I’ve seen almost everythingMinecraft has to offer over the past few years; and yet the game still manages to constantly give me a sense of discovery that few games can consistently do.
It had been a few years since I had actually played Minecraft. The game’s “Survival” mode has always been my go to game mode. Naturally, that’s what I started with.
Starting the game, I went with my default strategy: building a pretty big tower coming out of a mountain. I’ve always like doing that in Minecraft because I feel like it’s the best form of protection, and it’s easy to create tunnels.
Whether it’s with friends or by yourself, survival is still a ton of fun and a very rewarding endeavor. Survival involves players surviving for as long as they can, or until they can reach the end of the game. Minecraft has always given players a lot of leeway in customizing their survival experience. You can control the difficulty which in return can make for a more relaxing experience, or a more difficult one depending on your preference. I tend to stick to normal. The higher your difficulty the more enemies spawn, and your stamina bar depletes faster.
There were multiple times where I’d be thrilled to find rare materials underground but also other times where I would cringe in defeat because I got greedy and accidentally released an entire pool of lava on top of myself.
Minecraft is filled to the brim with these moments. There’s something really cool about having complete control over manipulating your world and adventure as you see fit. Minecraft capitalizes on this and the enjoyment of building, crafting, and digging never really goes away. Having that ability on the go makes it all the better.
The soundtrack still acts as a great addition to Minecraft’s world. C418’s blend of ambient sounds really give Minecraft a sense of peacefulness and scale. A quiet, ambient world waiting to be explored.

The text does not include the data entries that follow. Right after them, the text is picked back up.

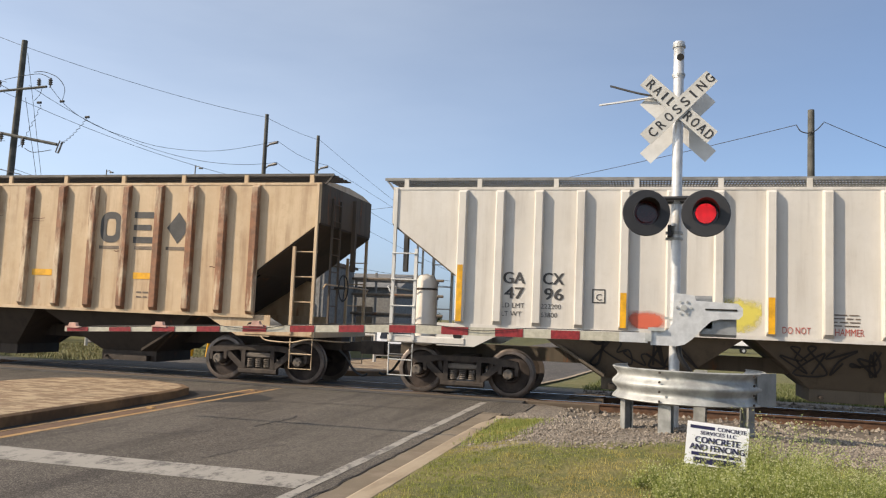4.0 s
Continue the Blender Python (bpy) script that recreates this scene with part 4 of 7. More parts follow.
def car_1():
    car, E = ribbed_hopper("beige ribbed covered hopper car with rust stains and faded stencils", BEIGE, BEIGE, BAY_TAN, BEIGE, COVERED, vessel_paint=RESERVOIR)
    for s, x, z, w in (("CR", -6.26, 2.58, 0.43), ("DX", -5.47, 2.58, 0.40), ("13", -6.22, 2.17, 0.30), ("462", -5.51, 2.17, 0.52)):
        write("reporting_mark", s, x, z, 0.21, FADED_MARK, car, flat_side, w)
    bars("weight_stencil", -6.25, 1.62, 0.45, 0.3, 2, FADED_MARK, car, flat_side)
    bars("weight_stencil", -5.5, 1.62, 0.5, 0.3, 2, FADED_MARK, car, flat_side)
    outline("plate_mark", -4.61, 2.33, 0.25, 0.28, 0.02, FADED_MARK, car, flat_side)
    write("plate_letter", "C", -4.54, 2.39, 0.12, FADED_MARK, car, flat_side)
    no_hammer(-2.68, 2.33, 0.15, car, flat_side)
    no_hammer(3.5, 2.32, 0.15, car, flat_side)
    data_panel(5.64, 1.69, 0.45, 0.32, BLACK_MARK, WHITE_MARK, car, flat_side)
    data_panel(-1.32, 1.66, 0.5, 0.15, WHITE_MARK, BLACK_MARK, car, flat_side)
    for k, s in enumerate(("DO NOT", "HAMMER ON", "SIDE OF CAR")):
        write("warning_stencil", s, 0.61, 1.9 - k * 0.12, 0.085, RED_MARK, car, flat_side, 0.6)
    for x, w in ((-3.9, 0.4), (-3.1, 0.4), (-0.4, 0.6), (3.9, 0.45), (4.9, 0.3)):
        bars("small_stencil", x, 1.62, w, 0.35, 4, FADED_MARK, car, flat_side)
    outline("plate_mark", -6.95, 1.7, 0.2, 0.12, 0.015, BLACK_MARK, car, flat_side)
    rib_tape(car, (0, 4, 7, 10, 13, 17), ORANGE)
    scrawl("graffiti", 2.35, 1.62, 0.4, 0.2, FADED_MARK, car, flat_side, 3, 0.02, 3)
    TRAIN.append((car, 120.30))


def car_2():
    car, E = ribbed_hopper("pale grey ribbed covered hopper car with dark company blocks", PALE, PALE, GRIMY_SHADED, WHITE, COVERED, TOP=4.08, vessel_paint=RESERVOIR)
    company_shapes(("ring", "wedge", "post", "diamond"), (3.99, 4.79, 5.57, 6.30), 3.2, 0.5, 0.53, BLACK_MARK, car, flat_side, 0.13)
    for s, x, z, w in (("GA", -6.19, 2.22, 0.41), ("CX", -5.43, 2.22, 0.39), ("47", -6.16, 1.93, 0.37), ("96", -5.40, 1.93, 0.35)):
        write("reporting_mark", s, x, z, 0.22, BLACK_MARK, car, flat_side, w, bold=0.02)
    for k, (a, b) in enumerate((("LD LMT", "222200"), ("LT WT", "63800"))):
        write("weight_stencil", a, -6.2, 1.76 - k * 0.16, 0.09, BLACK_MARK, car, flat_side)
        write("weight_stencil", b, -5.45, 1.76 - k * 0.16, 0.09, BLACK_MARK, car, flat_side)
    outline("plate_mark", -4.5, 1.9, 0.24, 0.26, 0.02, BLACK_MARK, car, flat_side)
    write("plate_letter", "C", -4.43, 1.95, 0.12, BLACK_MARK, car, flat_side)
    patch("paint_patch", [(-3.9, -3.18, 1.46, 1.8)], mist("red_orange_paint_patch", (0.62, 0.12, 0.06), -3.53, 1.61, 0.45, 0.22, 0.9, 0.3), car, flat_side, "red-orange patch")
    for x, z, rx, rz in ((-2.7, 1.62, 0.42, 0.2), (-1.9, 1.78, 0.5, 0.34)):
        patch("paint_patch", [(x - 0.36, x + 0.36, 1.46, z + 0.4)], mist("pale_yellow_paint_patch", (0.68, 0.58, 0.10), x, z, rx, rz, 0.85), car, flat_side, "pale yellow sprayed patch")
    for x, s in ((-1.2, "DO NOT"), (-0.35, "HAMMER"), (0.6, "ON CAR")):
        write("warning_stencil", s, x, 1.48, 0.12, RED_MARK, car, flat_side, 0.46)
    data_panel(4.85, 1.62, 0.39, 0.29, BLACK_MARK, WHITE_MARK, car, flat_side)
    for x, w in ((-0.4, 0.45), (1.4, 0.6), (2.2, 0.6), (5.6, 0.5), (6.4, 0.3)):
        bars("small_stencil", x, 1.62, w, 0.25, 4, FADED_MARK, car, flat_side)
    rib_tape(car, (0, 4, 7, 11, 14, 17), YELLOW)
    low = lambda x, z: (x, -0.75 - 0.76 * (z - 0.5), z)
    for x, s in ((-4.6, 11), (-1.2, 12), (2.9, 13)):
        scrawl("graffiti", x, 0.75, 1.9, 0.5, BLACK_SPRAY, car, low, s, 0.04)
    TRAIN.append((car, 101.785))


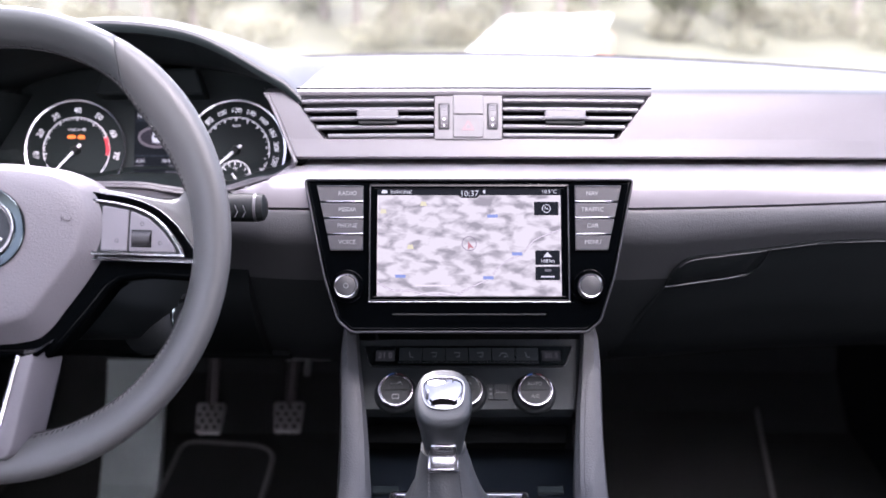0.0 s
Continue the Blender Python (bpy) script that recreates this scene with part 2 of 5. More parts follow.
def tube(path, r, n=8, closed=False, bm=None, flat=1.0, up=(0, 0, 1)):
    """A round (or flattened) bar along a path; r: one radius or one for each point."""
    bm = bm or bmesh.new()
    rows, m = [], len(path)
    pts = [Vector(p) for p in path]
    for i, p in enumerate(pts):
        if closed:
            t = pts[(i + 1) % m] - pts[i - 1]
        else:
            t = pts[min(i + 1, m - 1)] - pts[max(i - 1, 0)]
        t.normalize()
        side = t.cross(Vector(up))
        side = side.normalized() if side.length > 1e-6 else Vector((1, 0, 0))
        nor = side.cross(t).normalized()
        rad = r[i] if isinstance(r, (list, tuple)) else r
        rows.append([p + side * rad * math.cos(2 * math.pi * k / n) + nor * rad * flat * math.sin(2 * math.pi * k / n)
                     for k in range(n)])
    bm, vs = loft(rows, bm, closed=True, loop=closed)
    if not closed:
        bm.faces.new(vs[0][::-1])
        bm.faces.new(vs[-1])
    return bm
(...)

Creative mode is an entirely different kind of approach — giving players the ability to place whatever blocks they want, wherever they want. It’s always cool seeing the things players create in creative mode on the internet through other versions of the game. It’s such a great way to pass some time too, especially on the go. Whether a few hours or a couple of minutes, there’s always something to work on or do in Minecraft.
The game runs at a smooth 60 frames-per-second with a few small hiccups every now and again. Minecraft also outputs at 720p in the Switch’s docked mode and also handheld mode. 1080p may be added later in a future patch, but due to Minecraft’s dated visuals, this isn’t necessarily a huge deal to me personally.

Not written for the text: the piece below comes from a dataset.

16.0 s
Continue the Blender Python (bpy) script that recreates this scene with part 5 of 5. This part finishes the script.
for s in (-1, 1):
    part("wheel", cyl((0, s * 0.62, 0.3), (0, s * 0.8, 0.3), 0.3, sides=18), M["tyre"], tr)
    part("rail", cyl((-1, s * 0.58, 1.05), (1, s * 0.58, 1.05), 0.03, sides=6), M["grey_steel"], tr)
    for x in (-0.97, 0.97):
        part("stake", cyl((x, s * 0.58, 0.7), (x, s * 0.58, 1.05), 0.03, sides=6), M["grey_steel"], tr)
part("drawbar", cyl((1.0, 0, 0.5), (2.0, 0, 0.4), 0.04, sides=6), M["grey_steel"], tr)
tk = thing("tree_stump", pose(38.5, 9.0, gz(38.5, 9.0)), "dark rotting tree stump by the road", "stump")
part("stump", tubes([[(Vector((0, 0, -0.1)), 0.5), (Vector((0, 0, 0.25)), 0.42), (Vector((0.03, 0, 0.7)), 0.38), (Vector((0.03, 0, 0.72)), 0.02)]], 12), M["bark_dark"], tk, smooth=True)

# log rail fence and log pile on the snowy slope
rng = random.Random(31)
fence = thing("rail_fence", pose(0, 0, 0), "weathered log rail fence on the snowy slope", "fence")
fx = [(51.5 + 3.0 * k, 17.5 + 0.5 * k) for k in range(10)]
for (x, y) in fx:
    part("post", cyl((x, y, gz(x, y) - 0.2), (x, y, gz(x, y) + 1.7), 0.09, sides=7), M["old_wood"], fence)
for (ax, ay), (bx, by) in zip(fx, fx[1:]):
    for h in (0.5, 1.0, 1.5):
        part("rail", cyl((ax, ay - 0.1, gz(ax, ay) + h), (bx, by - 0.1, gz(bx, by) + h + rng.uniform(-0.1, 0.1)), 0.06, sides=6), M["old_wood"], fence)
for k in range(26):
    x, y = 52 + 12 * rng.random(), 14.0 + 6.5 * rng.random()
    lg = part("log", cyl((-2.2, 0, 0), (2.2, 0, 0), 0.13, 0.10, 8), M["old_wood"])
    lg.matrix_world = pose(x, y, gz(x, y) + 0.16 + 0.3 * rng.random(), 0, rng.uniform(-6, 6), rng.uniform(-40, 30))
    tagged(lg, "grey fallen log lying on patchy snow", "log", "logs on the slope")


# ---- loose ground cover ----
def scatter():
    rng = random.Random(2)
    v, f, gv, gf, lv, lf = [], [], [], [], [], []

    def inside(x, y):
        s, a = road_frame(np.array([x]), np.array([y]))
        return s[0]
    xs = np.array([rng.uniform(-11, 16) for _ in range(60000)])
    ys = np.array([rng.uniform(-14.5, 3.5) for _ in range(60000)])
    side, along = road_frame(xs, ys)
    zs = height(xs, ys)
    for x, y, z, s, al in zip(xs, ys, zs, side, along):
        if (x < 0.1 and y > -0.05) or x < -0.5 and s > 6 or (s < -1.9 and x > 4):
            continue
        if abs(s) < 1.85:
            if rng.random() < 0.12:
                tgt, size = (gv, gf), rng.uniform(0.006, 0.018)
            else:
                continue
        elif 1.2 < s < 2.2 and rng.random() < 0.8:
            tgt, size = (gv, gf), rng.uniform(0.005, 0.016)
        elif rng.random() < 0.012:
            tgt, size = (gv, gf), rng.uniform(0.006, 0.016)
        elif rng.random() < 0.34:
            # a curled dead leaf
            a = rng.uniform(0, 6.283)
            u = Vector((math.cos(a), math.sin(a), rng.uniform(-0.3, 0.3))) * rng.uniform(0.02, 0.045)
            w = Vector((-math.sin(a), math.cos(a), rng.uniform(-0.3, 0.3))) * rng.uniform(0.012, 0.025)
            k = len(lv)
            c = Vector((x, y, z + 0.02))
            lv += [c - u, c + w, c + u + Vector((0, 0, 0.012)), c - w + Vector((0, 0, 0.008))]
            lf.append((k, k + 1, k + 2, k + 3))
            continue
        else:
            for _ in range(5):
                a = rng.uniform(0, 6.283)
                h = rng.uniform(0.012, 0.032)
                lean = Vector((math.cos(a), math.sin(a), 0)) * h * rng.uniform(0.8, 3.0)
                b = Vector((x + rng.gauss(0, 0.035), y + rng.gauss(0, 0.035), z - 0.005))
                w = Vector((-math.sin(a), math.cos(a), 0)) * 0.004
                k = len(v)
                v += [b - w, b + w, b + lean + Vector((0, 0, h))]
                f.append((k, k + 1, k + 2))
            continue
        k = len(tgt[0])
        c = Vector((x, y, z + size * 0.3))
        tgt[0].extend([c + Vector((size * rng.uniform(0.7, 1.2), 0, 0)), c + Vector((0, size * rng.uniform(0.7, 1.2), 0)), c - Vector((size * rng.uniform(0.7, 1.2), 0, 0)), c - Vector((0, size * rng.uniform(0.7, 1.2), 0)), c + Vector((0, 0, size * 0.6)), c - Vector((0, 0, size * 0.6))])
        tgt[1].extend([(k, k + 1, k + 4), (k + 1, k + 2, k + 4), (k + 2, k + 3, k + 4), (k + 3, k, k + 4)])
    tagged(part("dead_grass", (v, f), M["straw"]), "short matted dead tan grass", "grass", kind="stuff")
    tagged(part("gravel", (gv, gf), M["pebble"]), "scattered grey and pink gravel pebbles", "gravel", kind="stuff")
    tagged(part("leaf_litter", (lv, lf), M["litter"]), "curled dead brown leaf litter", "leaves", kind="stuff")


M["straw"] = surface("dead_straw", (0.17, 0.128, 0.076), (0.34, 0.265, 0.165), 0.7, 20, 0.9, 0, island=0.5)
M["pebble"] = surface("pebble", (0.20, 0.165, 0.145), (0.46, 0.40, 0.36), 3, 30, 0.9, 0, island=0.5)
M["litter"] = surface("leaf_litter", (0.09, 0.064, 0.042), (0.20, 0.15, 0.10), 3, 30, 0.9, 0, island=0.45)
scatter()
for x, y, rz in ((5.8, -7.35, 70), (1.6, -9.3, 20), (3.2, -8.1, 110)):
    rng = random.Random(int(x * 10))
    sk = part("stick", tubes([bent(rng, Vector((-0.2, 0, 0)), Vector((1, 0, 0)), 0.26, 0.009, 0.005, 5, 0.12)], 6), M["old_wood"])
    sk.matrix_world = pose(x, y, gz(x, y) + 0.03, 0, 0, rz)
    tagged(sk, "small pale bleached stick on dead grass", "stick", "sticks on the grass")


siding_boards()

Two to four player couch co-op is also available on Minecraft: Nintendo Switch Edition. Whether you want to play with friends on the go or at home, co-op is available docked or in tabletop mode. The Switch’s tiny 6.2-inch screen makes tabletop mode pretty difficult to play with more than one player. Docked co-op is definitely the preferable way to go here.

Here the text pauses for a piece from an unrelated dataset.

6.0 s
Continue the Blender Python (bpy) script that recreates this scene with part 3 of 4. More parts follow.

Nintendo Switch owners can also play with their friends online. Unfortunately there’s really no conventional way to communicate with other players on the Switch version of Minecraft. It’s a little ridiculous that features like text or voice chat are missing in a game coming out in 2017. Instead, we were forced to go through Skype and other third party apps when setting up games. Other than that, playing online with other players was seamless and fairly easy to set up for me. Nothing can really beat building your own house or base alongside some friends.
Minecraft: Nintendo Switch Edition also has two different mini-games — “Tumble” and “Battle.” Tumble is a simple game mode revolving around players using shovels to try and make other players fall off a giant platform. Battle is basically a tiny PvP game mode, pretty straightforward. Players start off on a unique point in an arena and the objective is to defeat the other players with the items provided throughout each map. Neither mode is too interesting, however I definitely prefer Tumble over Battle. Neither mode really stacks up in terms of depth when compared to the main game; but they’re both fun distractions nonetheless, especially with friends.
On top of all of the content Minecraft: Nintendo Switch Edtion already offers, the game comes with a ton of free downloadable content. From various character skins to textures that change the entire aesthetic of Minecraft’s world. A lot of the included downloadable content is based on Nintendo IP — notably Super Mario characters. The game even comes with a cool texture and world to explore based on the Mushroom Kingdom.
It’s a little ridiculous that features like text or voice chat are missing in a game coming out in 2017.
These tiny additions can make for fun distractions. And while the new Mario addition is cool, I still definitely prefer some of the other textures included in the game over the Mario one. For instance, I’m a sucker for the fantasy texture pack.
Minecraft: Nintendo Switch Edition is arguably one of the, if not the best way to enjoy the game. The only thing missing is some online features that would make the game all the better with some friends online. Although having Minecraft on the go doesn’t add much to the base game itself, having access to my creative worlds and survival worlds on the go was really cool. It did take some adjustment to get used to the Switch controls, everything feels fine but some buttons work differently when compared to the game’s other versions.
Minecraft: Nintendo Switch Edition is a worthy addition to any Switch owner’s library, young or old, core gamer or casual. It remains one of the most accessible games in recent memory and it’s just as good as you likely remember it if you took a long break from the game. For $2o dollars, Minecraft on Nintendo Switch should not be missed.